Each line from the one containing "Continue the Blender" through the one containing "(0.73, 1.10, 0.05))" is to be retyped exactly, both end lines included, and all other lines left out.

* start *

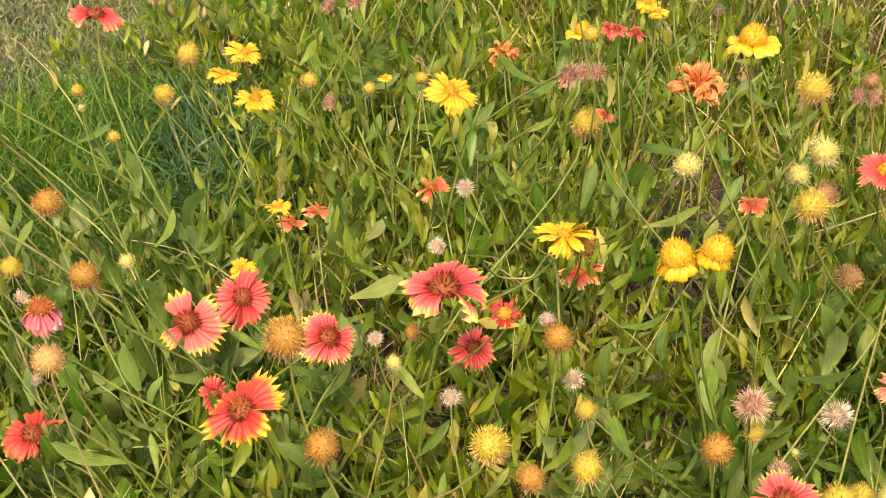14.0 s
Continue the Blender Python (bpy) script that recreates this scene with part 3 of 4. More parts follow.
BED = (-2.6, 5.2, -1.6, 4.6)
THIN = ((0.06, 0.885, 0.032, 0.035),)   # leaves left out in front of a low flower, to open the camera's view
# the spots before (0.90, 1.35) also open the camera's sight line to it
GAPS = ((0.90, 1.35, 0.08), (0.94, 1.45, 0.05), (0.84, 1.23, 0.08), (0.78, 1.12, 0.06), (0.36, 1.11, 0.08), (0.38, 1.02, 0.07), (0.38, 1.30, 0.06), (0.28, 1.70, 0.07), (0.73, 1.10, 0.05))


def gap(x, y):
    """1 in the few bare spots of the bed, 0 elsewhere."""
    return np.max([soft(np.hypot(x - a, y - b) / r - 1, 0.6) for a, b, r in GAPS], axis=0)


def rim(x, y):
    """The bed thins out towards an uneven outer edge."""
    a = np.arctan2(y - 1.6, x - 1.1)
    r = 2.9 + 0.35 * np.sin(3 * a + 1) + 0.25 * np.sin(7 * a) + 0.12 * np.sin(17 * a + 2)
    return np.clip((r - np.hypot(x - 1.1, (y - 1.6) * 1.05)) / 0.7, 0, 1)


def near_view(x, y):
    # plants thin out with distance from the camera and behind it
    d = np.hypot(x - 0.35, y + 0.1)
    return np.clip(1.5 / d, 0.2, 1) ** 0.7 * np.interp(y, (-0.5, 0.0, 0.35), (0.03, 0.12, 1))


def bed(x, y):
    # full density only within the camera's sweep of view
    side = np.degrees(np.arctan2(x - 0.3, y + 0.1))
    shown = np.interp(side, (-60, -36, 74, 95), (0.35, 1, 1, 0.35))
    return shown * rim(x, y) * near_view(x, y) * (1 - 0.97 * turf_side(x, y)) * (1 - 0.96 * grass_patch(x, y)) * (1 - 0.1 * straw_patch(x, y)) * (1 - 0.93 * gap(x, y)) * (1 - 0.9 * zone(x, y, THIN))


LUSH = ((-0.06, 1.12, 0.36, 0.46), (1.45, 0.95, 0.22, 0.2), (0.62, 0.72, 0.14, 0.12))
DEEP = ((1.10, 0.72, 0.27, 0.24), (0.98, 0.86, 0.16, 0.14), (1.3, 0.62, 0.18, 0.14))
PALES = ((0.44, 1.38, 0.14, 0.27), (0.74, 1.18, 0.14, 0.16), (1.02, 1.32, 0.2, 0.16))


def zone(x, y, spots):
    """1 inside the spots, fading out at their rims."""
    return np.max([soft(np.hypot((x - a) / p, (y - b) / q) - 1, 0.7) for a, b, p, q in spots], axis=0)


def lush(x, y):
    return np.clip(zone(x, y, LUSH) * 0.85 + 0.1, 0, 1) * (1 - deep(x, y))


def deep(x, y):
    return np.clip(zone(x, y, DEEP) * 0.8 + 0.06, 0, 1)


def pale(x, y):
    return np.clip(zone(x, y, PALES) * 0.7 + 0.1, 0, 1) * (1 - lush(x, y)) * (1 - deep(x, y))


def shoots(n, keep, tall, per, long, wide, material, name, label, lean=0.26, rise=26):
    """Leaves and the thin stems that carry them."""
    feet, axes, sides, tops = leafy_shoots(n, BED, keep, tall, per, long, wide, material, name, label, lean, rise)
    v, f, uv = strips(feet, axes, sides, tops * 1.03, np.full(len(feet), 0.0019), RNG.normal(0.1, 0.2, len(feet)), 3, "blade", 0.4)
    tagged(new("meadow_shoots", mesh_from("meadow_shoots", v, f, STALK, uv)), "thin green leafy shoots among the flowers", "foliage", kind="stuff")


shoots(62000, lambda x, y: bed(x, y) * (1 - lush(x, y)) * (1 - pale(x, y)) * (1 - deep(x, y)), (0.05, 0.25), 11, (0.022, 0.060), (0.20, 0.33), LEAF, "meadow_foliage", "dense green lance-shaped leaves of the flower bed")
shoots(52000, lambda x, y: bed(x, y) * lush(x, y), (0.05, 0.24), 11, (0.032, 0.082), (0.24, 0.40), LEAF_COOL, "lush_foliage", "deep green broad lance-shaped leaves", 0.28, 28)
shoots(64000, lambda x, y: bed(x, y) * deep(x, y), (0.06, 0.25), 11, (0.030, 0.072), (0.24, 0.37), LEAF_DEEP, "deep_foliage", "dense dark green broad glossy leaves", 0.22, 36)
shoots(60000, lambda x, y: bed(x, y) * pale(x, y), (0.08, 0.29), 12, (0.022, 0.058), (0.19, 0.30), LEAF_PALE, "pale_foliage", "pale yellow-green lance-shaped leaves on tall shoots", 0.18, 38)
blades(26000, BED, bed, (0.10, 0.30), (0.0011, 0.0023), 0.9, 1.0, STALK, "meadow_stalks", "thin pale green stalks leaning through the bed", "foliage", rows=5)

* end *

- Answer to the problem -
Continue the Blender Python (bpy) script that recreates this scene with part 3 of 4. More parts follow.
BED = (-2.6, 5.2, -1.6, 4.6)
THIN = ((0.06, 0.885, 0.032, 0.035),)   # leaves left out in front of a low flower, to open the camera's view
# the spots before (0.90, 1.35) also open the camera's sight line to it
GAPS = ((0.90, 1.35, 0.08), (0.94, 1.45, 0.05), (0.84, 1.23, 0.08), (0.78, 1.12, 0.06), (0.36, 1.11, 0.08), (0.38, 1.02, 0.07), (0.38, 1.30, 0.06), (0.28, 1.70, 0.07), (0.73, 1.10, 0.05))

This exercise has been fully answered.